In 1850 Thakombau had touched the pinnacle of his fortunes, and we are now to see upon what his authority rested. So long as he ran in the grooves of custom his power was absolute, but no sooner did he introduce innovations than it began to crumble beneath him. Late in 1851 the two gunboats of sixty tons, ordered by him abroad, were delivered, and the agents began to press for payment. He ordered a levy of bêche-de-mer throughout his dominions. The labour entailed by this new tax was far less than that of house-building or providing food, but the one was new, and the others sanctified by custom. Moreover, his subjects knew that the bêche-de-mer they were called upon to fish would find a ready sale with the Europeans. Many of the villages flatly

declined to obey; some took the sacks, and let them rot in their houses; others burned the sacks before the eyes of the king's messengers. In January, 1852, Thakombau, who seldom abandoned any project in the face of opposition, took 1000 fishers with him to Mathuata, and set them an example by fishing with his own hands, but his men worked grudgingly, and the proceeds of the expedition were small. He then sent a party in the ship to New Caledonia, where sufficient bêche-de-mer was collected to pay for one of the vessels, and she was handed over to him. This purchase was the most unpopular act of his reign.

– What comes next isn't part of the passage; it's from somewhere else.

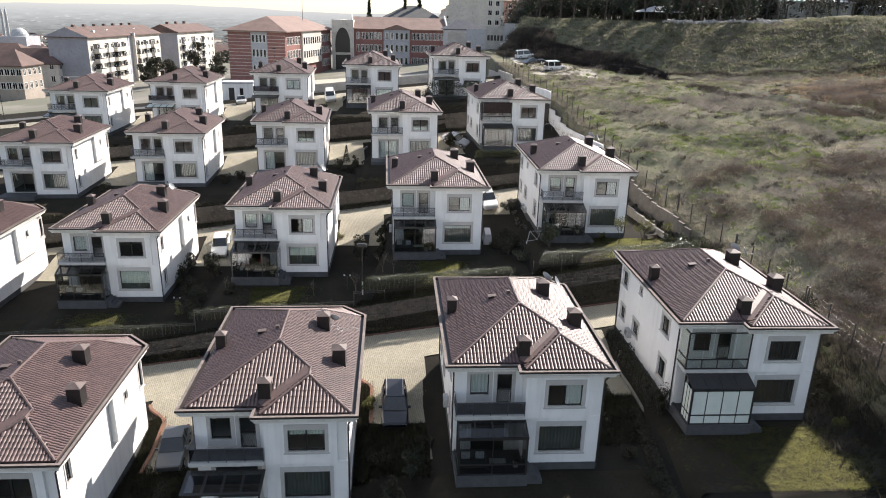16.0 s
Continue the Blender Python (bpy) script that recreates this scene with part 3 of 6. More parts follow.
def build_villa():
    v = thing("villa", pose(0, 0, 0), "white two-storey villa with brown hipped tile roof", "house", "estate villas")
    top = EAVE_Z - 0.45
    bm = bmesh.new()
    up = lambda h: (h[0], h[1], h[2], h[3])
    facade(bm, WING_A, WING_B, 0.0, 3.1, [(5.62 - XW, 8.17 - XW, 0.78, 2.5)])
    facade(bm, (XW, YU), (XU, YU), 3.1, top, [(5.95 - XW, 7.95 - XW, 3.92, 5.28)])
    facade(bm, (XU, YW + 0.1), (XR, YW + 0.1), 3.1, top, [])
    facade(bm, (XU, YU), (XU, YW + 0.1), 3.1, top, [])
    facade(bm, (XW, YM), (XW, YU), 0.0, top, [])
    facade(bm, MAIN_A, MAIN_B, 0.0, 3.2, [(1.6 - XL, 4.0 - XL, 0.05, 2.35)])
    facade(bm, MAIN_A, MAIN_B, 3.2, top, [(1.56 - XL, 2.67 - XL, 4.05, 5.4), (3.14 - XL, 4.03 - XL, 3.42, 5.4)])
    facade(bm, LEFT_A, LEFT_B, 0.0, top, [(YB - y1, YB - y0, z0, z1) for y0, y1, z0, z1, _ in LEFT_WINDOWS])
    facade(bm, RIGHT_A, RIGHT_B, 0.0, top, [(y0 - YW, y1 - YW, z0, z1) for y0, y1, z0, z1, _ in RIGHT_WINDOWS])
    facade(bm, RIGHT_B, (EAVE_W - CHAMFER - 0.2, YB), 0.0, top, [])
    facade(bm, (EAVE_W - CHAMFER - 0.2, YB), LEFT_A, 0.0, top, [])
    bm.faces.new([bm.verts.new(p) for p in ((XW, YU, 3.1), (XW, YW + 0.1, 3.1), (XR, YW + 0.1, 3.1), (XR, YW, 3.1), (XU, YW, 3.1), (XU, YU, 3.1))])
    part("wall", bm, M_WALL, v)
    part("intermediate_floor", boxes((XL + 0.25, XR - 0.25, YM + 0.25, YB - 0.3, 2.95, 3.15), (XL + 0.3, XR - 0.3, 5.2, 5.4, 0.0, 5.9)), M_ROOM, v)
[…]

The long-expected death of old Tanoa occurred in 1852, and, despite the protests of the missionaries and captains of ships-of-war, Thakombau took part in the immemorial ceremony of strangling his father's widows, who, in accordance with custom, themselves contended for the honour of being strangled to prove their loyalty to the dead. The missionaries affect to trace his troubles to this act of barbarity, but they had probably the effect of delaying them, by proving to his chiefs that their king was before all things a Fijian still.